:: The request ::
Set down the lines from the one containing "scene.render.fps = FPS" to the one containing "return 1 + round(t * FPS)", both lines included, exactly as they stand and with no other lines.

:: Recorded data ::

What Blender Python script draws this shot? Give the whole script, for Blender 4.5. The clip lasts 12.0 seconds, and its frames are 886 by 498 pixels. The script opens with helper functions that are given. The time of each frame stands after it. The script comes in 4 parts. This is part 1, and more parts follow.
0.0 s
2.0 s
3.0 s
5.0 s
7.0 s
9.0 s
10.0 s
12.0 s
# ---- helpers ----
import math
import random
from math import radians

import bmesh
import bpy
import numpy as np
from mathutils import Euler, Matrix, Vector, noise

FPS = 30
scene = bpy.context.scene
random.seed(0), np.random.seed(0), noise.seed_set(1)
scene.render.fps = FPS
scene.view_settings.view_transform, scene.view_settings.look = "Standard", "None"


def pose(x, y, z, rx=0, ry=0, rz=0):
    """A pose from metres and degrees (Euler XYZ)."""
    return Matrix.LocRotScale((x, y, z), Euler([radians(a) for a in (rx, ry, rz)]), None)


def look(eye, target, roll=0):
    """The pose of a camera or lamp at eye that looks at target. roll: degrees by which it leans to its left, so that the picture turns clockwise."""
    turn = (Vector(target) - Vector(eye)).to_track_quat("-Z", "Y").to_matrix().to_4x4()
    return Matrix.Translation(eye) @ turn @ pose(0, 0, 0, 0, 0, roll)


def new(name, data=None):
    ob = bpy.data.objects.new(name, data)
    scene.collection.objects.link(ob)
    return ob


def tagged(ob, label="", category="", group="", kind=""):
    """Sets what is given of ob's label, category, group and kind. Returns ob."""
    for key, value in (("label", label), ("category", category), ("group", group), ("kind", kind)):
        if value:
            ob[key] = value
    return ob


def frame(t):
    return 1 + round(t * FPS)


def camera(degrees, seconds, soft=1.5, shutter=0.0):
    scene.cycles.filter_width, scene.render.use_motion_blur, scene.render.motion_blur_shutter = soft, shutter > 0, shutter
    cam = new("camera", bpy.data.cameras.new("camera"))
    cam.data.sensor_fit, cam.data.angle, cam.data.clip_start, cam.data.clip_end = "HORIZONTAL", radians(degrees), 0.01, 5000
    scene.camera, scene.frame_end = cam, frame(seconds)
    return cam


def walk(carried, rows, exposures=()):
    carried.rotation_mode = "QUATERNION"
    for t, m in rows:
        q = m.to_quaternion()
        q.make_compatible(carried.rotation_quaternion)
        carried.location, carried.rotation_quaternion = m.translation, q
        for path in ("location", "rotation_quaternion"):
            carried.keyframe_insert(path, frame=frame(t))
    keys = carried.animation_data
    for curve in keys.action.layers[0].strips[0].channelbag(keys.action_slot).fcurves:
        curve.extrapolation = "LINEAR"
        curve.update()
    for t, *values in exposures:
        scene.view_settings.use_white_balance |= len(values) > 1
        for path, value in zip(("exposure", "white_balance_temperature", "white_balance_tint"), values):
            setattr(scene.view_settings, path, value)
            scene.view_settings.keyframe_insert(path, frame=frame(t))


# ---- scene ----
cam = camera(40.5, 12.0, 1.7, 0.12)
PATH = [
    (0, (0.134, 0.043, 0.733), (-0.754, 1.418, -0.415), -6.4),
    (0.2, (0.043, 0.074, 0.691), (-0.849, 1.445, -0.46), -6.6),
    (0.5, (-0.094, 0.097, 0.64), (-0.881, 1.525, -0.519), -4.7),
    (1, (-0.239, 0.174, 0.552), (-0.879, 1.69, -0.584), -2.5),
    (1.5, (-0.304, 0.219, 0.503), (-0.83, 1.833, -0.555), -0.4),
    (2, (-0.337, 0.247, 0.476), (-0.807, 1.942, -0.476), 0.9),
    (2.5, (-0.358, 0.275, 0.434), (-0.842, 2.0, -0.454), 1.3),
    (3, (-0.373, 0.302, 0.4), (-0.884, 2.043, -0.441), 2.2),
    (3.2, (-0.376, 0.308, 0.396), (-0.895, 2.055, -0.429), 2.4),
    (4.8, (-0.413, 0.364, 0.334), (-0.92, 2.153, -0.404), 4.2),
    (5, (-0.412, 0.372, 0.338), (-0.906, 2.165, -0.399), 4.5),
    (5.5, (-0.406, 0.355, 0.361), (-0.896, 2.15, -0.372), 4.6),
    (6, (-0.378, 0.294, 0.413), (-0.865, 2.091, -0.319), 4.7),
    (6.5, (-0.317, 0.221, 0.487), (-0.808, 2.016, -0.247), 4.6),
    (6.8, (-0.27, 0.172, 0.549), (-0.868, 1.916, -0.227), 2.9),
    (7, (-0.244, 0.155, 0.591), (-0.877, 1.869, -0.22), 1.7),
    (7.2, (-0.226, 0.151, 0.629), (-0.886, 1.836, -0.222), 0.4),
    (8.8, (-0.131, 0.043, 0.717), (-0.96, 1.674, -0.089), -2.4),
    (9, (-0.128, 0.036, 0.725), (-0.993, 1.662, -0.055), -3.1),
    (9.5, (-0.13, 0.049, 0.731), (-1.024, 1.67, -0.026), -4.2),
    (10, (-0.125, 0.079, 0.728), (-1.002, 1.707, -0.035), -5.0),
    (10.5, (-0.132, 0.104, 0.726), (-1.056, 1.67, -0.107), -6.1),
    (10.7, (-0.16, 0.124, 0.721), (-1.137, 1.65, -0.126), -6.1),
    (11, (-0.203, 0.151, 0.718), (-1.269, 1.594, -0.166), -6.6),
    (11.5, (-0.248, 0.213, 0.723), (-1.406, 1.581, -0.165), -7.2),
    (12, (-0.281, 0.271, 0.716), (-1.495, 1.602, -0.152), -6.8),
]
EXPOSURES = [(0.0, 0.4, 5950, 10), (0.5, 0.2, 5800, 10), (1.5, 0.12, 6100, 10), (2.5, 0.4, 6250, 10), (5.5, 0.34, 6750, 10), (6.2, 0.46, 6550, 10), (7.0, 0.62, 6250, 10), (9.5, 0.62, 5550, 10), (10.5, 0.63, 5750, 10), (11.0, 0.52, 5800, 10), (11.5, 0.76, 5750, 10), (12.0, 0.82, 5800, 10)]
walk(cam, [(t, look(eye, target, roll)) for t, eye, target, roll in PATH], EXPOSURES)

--

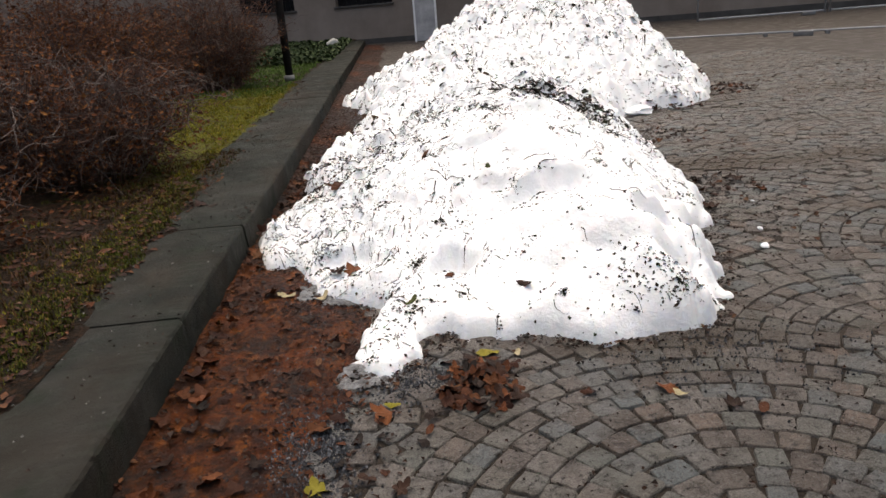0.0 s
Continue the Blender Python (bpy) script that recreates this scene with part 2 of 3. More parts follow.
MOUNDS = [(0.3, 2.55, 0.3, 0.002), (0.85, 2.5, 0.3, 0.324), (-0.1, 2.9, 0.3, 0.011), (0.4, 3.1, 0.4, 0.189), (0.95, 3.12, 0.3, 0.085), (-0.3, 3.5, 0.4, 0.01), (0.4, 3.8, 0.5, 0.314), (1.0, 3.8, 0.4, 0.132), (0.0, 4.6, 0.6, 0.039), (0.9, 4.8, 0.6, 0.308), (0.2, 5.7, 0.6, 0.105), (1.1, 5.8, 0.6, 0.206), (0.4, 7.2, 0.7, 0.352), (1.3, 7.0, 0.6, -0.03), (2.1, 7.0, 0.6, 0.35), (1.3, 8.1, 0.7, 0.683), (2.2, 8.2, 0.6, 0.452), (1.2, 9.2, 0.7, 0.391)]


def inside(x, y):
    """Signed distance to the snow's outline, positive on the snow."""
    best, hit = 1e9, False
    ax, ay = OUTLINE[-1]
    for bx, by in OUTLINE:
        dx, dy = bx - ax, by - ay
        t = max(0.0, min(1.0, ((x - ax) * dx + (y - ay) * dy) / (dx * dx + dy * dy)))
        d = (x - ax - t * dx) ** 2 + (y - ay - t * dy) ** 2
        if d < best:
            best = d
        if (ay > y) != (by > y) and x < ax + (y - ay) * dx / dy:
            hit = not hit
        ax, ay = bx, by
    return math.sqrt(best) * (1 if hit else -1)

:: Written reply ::
scene.render.fps = FPS
scene.view_settings.view_transform, scene.view_settings.look = "Standard", "None"


def pose(x, y, z, rx=0, ry=0, rz=0):
    """A pose from metres and degrees (Euler XYZ)."""
    return Matrix.LocRotScale((x, y, z), Euler([radians(a) for a in (rx, ry, rz)]), None)


def look(eye, target, roll=0):
    """The pose of a camera or lamp at eye that looks at target. roll: degrees by which it leans to its left, so that the picture turns clockwise."""
    turn = (Vector(target) - Vector(eye)).to_track_quat("-Z", "Y").to_matrix().to_4x4()
    return Matrix.Translation(eye) @ turn @ pose(0, 0, 0, 0, 0, roll)


def new(name, data=None):
    ob = bpy.data.objects.new(name, data)
    scene.collection.objects.link(ob)
    return ob


def tagged(ob, label="", category="", group="", kind=""):
    """Sets what is given of ob's label, category, group and kind. Returns ob."""
    for key, value in (("label", label), ("category", category), ("group", group), ("kind", kind)):
        if value:
            ob[key] = value
    return ob


def frame(t):
    return 1 + round(t * FPS)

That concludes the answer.